§ Set exercise
Output exactly the span of lines that begins at the line containing "finishes the script." and ends at the line containing "(0.20, 0.29, 0.07))", both lines included.

§ Dataset content
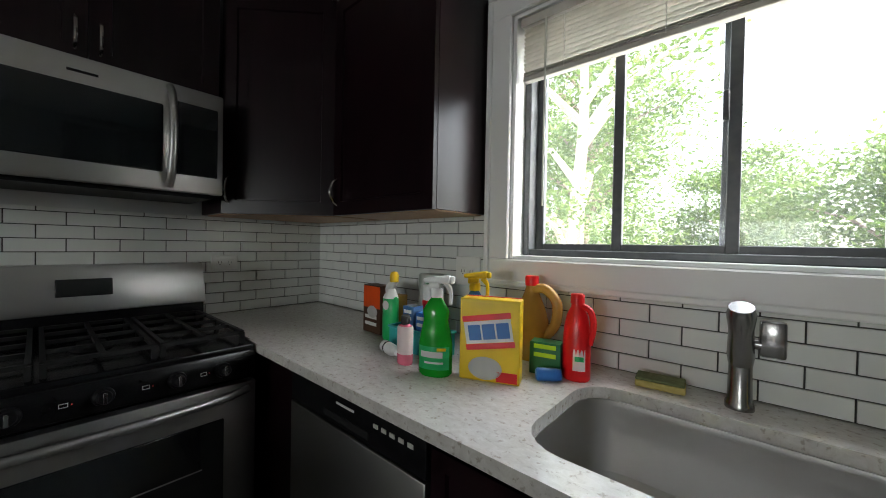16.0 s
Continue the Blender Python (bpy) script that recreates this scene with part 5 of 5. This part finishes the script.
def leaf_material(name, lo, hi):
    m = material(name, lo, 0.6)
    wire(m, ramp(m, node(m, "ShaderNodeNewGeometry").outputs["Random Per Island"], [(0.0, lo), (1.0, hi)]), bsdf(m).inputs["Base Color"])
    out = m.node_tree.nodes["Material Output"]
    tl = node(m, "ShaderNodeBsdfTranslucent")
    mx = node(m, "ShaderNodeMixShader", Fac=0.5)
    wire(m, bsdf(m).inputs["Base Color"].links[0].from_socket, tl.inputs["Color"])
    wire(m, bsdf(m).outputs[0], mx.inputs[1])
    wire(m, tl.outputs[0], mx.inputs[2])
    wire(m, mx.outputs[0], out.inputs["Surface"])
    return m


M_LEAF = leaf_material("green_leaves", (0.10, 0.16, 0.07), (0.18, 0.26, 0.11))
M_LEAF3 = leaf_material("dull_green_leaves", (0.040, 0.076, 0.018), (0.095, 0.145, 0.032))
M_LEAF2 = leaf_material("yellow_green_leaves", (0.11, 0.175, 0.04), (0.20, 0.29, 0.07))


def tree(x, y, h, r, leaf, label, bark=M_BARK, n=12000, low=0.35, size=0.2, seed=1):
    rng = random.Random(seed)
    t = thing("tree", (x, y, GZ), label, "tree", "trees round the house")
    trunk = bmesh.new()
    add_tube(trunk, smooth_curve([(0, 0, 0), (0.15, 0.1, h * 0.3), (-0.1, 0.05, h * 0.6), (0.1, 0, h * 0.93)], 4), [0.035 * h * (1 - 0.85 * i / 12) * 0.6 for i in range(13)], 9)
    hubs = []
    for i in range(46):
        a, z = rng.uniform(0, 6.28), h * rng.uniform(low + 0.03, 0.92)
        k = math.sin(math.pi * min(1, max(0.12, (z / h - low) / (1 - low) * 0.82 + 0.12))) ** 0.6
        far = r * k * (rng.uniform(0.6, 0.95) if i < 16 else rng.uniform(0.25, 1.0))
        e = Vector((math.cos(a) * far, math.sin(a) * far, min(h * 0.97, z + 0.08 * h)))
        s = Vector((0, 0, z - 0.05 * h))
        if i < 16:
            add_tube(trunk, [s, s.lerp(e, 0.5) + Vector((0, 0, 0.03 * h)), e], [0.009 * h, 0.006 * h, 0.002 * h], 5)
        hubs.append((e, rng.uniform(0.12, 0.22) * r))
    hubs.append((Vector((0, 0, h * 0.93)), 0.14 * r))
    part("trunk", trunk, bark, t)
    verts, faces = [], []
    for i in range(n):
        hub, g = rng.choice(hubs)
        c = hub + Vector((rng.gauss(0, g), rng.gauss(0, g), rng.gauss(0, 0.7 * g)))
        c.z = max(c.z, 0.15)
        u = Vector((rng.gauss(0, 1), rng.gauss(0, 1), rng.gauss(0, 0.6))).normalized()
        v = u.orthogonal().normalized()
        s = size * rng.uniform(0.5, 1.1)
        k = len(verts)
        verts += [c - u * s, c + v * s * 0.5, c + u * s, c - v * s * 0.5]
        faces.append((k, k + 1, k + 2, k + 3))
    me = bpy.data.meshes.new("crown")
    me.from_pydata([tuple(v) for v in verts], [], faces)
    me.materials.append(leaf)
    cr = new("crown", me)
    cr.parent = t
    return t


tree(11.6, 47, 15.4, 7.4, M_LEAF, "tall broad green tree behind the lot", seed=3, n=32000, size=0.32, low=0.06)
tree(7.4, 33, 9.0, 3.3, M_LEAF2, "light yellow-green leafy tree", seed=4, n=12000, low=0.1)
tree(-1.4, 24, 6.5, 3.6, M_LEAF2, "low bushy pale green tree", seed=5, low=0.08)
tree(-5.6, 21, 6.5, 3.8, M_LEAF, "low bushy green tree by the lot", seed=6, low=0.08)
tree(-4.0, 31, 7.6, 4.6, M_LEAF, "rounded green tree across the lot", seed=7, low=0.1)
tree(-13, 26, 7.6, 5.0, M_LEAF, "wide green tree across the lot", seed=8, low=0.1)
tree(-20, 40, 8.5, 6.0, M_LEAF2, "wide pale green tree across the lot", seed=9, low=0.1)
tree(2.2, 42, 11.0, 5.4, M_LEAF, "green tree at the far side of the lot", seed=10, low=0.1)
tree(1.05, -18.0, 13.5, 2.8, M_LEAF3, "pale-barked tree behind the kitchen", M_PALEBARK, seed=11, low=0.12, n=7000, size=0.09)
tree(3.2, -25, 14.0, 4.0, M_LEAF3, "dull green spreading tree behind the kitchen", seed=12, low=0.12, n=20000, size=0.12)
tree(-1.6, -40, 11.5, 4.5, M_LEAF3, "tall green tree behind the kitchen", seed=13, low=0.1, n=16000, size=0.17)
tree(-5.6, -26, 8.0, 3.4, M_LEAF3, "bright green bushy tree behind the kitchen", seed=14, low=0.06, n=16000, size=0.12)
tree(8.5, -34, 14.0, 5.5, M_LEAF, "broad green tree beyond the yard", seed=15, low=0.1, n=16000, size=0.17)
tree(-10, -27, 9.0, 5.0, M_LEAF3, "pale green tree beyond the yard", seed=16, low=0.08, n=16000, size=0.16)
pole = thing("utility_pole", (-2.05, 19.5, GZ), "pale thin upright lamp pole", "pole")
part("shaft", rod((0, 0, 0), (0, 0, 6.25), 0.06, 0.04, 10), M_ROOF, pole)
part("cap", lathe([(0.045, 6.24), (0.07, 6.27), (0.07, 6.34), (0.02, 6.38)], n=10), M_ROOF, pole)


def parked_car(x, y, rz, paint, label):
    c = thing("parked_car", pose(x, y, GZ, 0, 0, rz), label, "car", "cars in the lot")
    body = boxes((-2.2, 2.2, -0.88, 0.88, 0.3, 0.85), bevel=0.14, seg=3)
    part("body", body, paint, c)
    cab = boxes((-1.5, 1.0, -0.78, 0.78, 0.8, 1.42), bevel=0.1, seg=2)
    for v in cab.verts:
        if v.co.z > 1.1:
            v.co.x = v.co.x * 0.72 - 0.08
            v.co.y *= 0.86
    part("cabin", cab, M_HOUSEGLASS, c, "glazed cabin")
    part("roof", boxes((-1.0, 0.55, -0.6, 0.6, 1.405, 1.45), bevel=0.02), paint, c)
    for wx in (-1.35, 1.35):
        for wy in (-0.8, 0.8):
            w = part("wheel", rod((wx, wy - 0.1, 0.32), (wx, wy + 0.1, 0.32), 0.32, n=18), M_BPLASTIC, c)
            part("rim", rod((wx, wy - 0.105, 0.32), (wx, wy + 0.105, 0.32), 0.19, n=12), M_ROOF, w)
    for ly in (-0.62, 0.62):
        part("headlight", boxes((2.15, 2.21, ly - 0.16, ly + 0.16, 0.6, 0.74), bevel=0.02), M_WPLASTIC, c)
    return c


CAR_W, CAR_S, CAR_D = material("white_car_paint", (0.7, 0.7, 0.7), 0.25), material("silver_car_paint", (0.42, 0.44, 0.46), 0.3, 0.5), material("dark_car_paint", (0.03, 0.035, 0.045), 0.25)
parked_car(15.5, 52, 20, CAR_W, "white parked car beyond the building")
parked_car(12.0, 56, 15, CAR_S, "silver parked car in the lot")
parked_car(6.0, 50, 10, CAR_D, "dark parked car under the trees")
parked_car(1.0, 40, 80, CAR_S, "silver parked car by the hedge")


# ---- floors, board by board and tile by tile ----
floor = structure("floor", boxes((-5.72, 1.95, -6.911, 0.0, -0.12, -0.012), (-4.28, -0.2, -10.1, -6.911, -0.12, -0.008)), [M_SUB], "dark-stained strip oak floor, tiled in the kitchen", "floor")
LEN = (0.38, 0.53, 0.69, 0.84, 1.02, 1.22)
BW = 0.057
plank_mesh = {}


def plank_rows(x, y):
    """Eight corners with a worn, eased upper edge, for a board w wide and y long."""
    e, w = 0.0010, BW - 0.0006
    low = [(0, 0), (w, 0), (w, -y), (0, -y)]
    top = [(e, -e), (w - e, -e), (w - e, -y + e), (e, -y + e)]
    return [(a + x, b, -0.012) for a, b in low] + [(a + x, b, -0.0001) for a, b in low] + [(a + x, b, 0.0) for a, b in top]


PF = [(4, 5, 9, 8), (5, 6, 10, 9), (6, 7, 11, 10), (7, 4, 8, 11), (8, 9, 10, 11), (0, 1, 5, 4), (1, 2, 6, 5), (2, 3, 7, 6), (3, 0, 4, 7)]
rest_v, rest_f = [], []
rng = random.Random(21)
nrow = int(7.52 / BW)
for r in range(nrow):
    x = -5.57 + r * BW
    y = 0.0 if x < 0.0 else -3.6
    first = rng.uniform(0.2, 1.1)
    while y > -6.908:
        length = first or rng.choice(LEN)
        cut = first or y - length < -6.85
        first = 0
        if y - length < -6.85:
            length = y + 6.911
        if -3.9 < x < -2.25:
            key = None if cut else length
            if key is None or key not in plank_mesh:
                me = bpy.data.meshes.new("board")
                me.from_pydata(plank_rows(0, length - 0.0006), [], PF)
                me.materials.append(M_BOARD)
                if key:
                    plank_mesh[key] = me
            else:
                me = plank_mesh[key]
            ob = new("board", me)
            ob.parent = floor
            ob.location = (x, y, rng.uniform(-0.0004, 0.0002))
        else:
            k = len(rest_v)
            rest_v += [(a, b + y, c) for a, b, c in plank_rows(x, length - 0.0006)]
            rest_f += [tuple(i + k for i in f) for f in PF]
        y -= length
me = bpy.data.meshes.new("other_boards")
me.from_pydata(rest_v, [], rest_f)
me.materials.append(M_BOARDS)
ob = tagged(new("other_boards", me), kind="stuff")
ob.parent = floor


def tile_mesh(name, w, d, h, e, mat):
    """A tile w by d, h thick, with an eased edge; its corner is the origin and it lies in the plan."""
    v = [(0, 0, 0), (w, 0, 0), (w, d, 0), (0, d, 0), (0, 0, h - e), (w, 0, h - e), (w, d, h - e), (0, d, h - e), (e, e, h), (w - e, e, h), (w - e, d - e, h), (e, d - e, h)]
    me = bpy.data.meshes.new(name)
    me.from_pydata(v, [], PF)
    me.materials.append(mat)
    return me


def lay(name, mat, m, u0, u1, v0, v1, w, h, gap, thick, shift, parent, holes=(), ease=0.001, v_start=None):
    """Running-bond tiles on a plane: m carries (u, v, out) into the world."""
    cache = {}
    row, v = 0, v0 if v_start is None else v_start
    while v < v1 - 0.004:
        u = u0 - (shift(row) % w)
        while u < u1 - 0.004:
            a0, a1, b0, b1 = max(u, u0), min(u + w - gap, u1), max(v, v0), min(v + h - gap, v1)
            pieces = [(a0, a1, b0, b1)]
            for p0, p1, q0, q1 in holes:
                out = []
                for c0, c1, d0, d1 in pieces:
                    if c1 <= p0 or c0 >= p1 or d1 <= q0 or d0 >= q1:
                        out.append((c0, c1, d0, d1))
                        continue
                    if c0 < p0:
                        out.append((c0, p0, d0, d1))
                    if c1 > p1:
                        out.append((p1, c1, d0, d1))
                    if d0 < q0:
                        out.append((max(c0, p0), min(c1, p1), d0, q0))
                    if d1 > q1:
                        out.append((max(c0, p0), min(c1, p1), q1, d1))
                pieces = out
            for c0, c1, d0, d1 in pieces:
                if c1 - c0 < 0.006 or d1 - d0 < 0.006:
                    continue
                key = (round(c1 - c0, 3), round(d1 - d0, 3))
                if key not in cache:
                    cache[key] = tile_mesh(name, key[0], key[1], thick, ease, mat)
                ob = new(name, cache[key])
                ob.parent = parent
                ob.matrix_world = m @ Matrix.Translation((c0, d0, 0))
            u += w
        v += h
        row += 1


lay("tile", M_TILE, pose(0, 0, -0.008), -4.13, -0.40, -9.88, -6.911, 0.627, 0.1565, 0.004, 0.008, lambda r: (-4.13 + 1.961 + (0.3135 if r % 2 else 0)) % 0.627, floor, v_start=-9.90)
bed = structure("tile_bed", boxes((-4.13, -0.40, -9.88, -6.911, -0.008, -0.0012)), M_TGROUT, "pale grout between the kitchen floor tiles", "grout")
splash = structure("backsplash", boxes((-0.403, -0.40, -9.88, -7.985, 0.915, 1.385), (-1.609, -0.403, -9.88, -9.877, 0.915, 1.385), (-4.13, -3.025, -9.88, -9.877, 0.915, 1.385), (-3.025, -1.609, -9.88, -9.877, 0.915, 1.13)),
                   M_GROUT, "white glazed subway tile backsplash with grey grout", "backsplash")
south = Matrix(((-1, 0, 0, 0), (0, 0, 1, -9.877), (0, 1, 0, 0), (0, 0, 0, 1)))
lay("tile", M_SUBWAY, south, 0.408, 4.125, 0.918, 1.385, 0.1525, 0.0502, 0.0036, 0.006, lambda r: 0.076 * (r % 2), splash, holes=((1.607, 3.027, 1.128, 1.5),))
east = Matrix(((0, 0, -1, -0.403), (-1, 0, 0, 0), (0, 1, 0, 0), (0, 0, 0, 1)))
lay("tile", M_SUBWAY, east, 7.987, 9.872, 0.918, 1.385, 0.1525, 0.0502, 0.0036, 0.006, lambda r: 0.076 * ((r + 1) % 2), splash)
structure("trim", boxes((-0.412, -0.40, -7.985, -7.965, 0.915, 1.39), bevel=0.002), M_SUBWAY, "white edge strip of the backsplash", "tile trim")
* * *
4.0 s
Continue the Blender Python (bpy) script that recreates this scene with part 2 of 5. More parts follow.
...
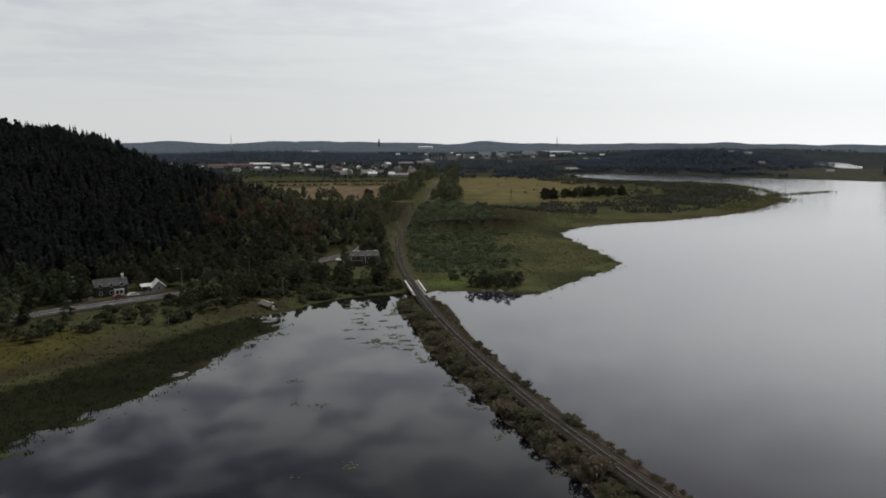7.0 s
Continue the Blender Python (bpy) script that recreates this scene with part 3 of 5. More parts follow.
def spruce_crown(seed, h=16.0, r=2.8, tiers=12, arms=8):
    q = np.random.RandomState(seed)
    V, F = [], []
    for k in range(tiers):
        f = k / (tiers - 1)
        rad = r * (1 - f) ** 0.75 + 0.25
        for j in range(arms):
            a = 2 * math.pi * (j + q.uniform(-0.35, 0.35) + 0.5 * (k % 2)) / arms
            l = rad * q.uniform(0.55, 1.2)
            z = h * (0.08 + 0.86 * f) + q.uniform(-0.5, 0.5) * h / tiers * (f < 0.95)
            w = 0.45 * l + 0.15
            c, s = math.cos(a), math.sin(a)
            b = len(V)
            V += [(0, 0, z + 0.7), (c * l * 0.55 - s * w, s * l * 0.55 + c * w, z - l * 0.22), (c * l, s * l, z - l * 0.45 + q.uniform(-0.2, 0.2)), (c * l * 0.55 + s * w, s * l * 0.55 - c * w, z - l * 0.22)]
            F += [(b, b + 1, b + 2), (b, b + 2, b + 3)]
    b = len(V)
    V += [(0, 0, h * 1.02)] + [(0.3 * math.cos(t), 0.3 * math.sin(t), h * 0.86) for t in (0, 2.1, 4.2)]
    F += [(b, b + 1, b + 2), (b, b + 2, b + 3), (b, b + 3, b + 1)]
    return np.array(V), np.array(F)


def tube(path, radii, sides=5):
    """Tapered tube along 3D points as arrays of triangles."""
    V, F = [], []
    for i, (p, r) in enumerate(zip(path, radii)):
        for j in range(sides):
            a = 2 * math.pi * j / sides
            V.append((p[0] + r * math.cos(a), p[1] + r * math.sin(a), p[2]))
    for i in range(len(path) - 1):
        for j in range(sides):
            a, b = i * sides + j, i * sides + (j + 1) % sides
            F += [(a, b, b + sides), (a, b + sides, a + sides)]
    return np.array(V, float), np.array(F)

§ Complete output
Continue the Blender Python (bpy) script that recreates this scene with part 5 of 5. This part finishes the script.
def leaf_material(name, lo, hi):
    m = material(name, lo, 0.6)
    wire(m, ramp(m, node(m, "ShaderNodeNewGeometry").outputs["Random Per Island"], [(0.0, lo), (1.0, hi)]), bsdf(m).inputs["Base Color"])
    out = m.node_tree.nodes["Material Output"]
    tl = node(m, "ShaderNodeBsdfTranslucent")
    mx = node(m, "ShaderNodeMixShader", Fac=0.5)
    wire(m, bsdf(m).inputs["Base Color"].links[0].from_socket, tl.inputs["Color"])
    wire(m, bsdf(m).outputs[0], mx.inputs[1])
    wire(m, tl.outputs[0], mx.inputs[2])
    wire(m, mx.outputs[0], out.inputs["Surface"])
    return m


M_LEAF = leaf_material("green_leaves", (0.10, 0.16, 0.07), (0.18, 0.26, 0.11))
M_LEAF3 = leaf_material("dull_green_leaves", (0.040, 0.076, 0.018), (0.095, 0.145, 0.032))
M_LEAF2 = leaf_material("yellow_green_leaves", (0.11, 0.175, 0.04), (0.20, 0.29, 0.07))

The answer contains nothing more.